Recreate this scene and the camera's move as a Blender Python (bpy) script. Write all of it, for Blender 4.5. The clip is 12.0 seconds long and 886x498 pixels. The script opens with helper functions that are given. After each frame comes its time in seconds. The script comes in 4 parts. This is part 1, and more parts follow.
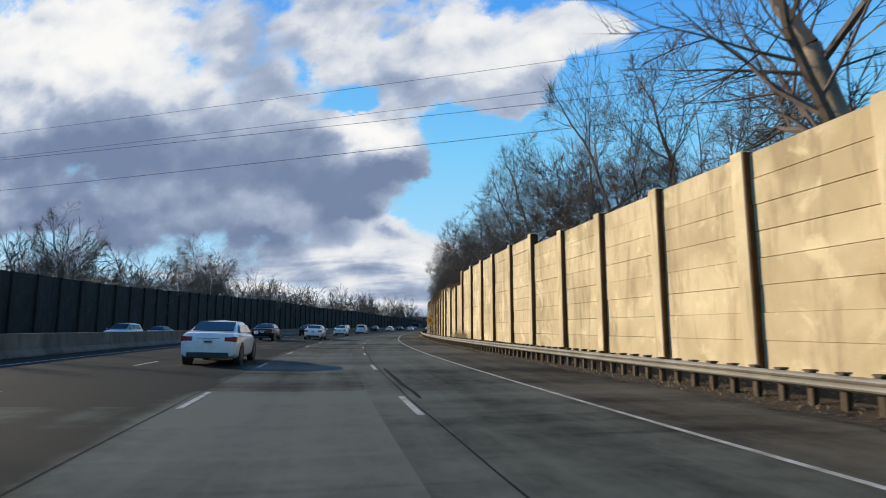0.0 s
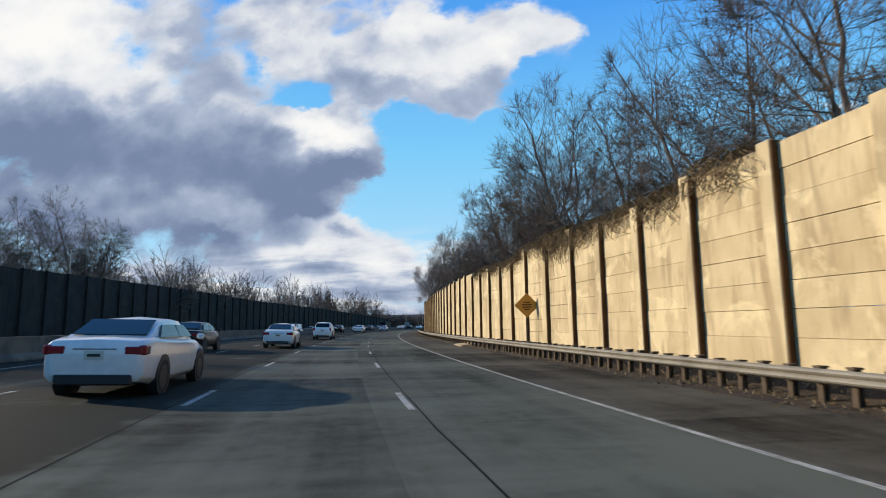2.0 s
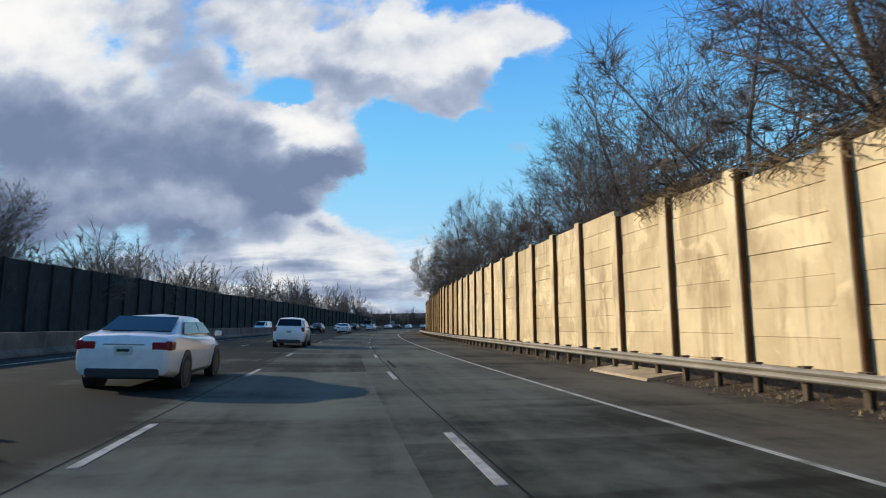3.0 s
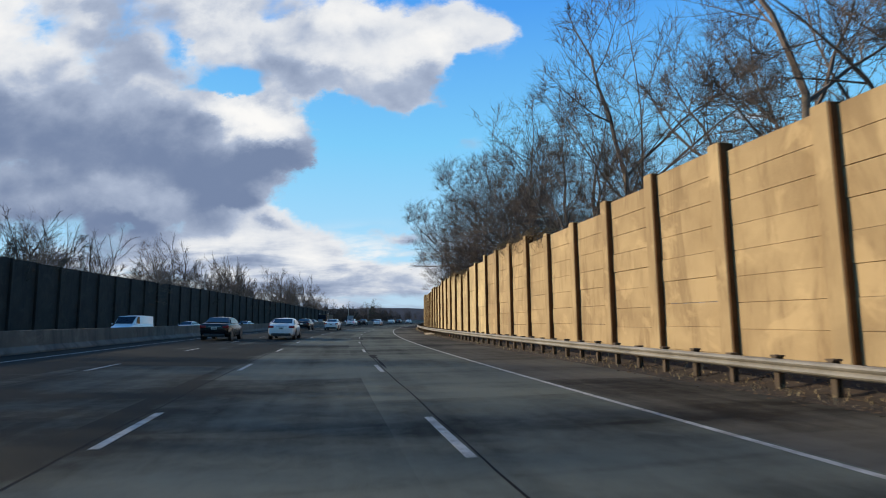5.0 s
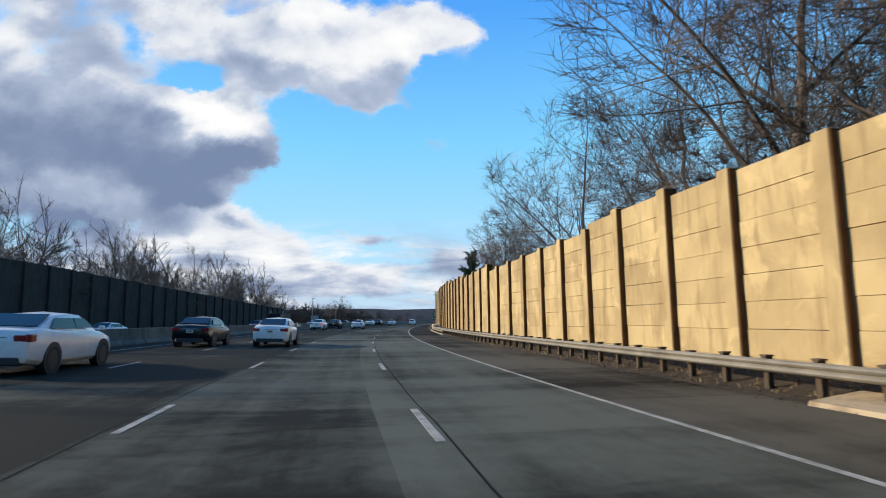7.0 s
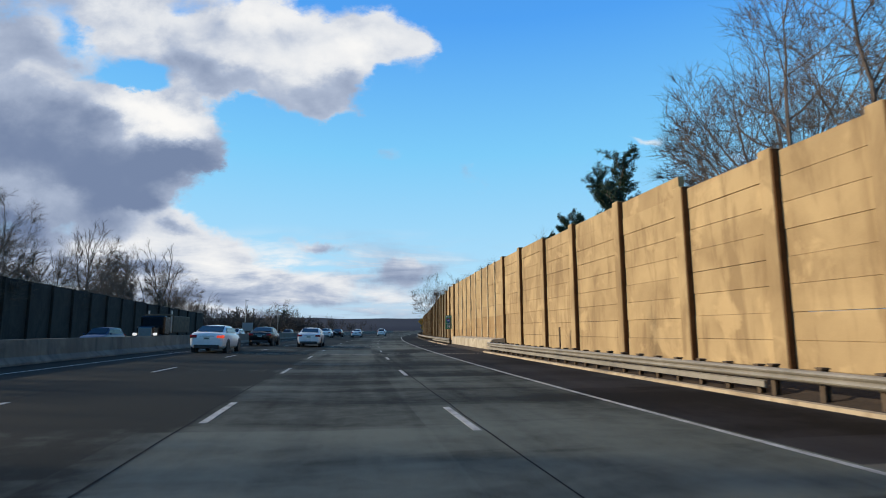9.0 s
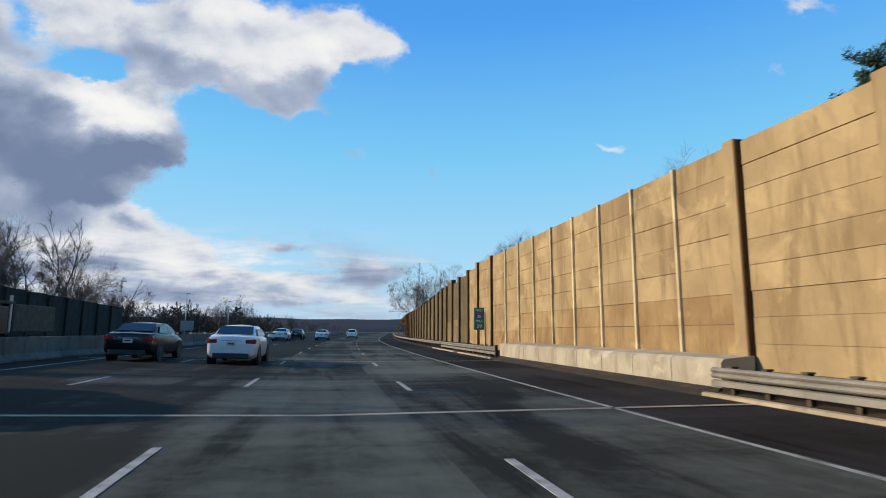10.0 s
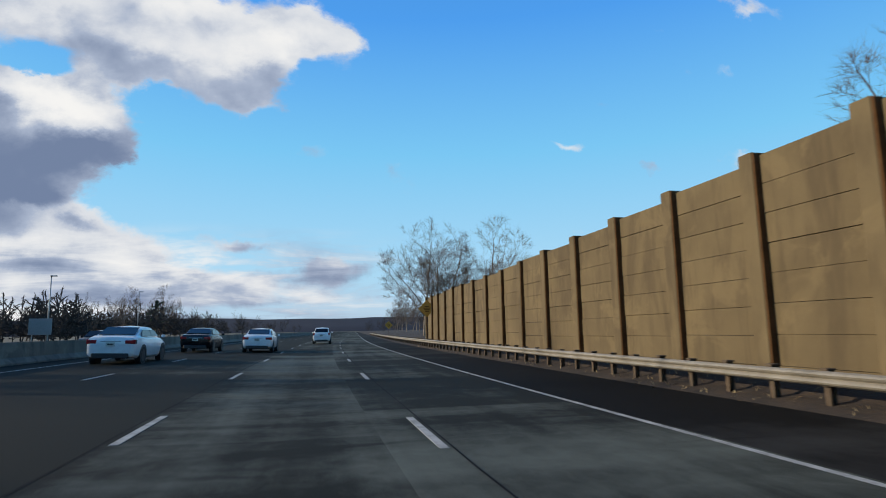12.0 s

§ What you are asked to do
Leaving the pictures aside, transcribe the entire listing exactly.

§ Final result
Recreate this scene and the camera's move as a Blender Python (bpy) script. Write all of it, for Blender 4.5. The clip is 12.0 seconds long and 886x498 pixels. The script opens with helper functions that are given. After each frame comes its time in seconds. The script comes in 4 parts. This is part 1, and more parts follow.
0.0 s
2.0 s
3.0 s
5.0 s
7.0 s
9.0 s
10.0 s
12.0 s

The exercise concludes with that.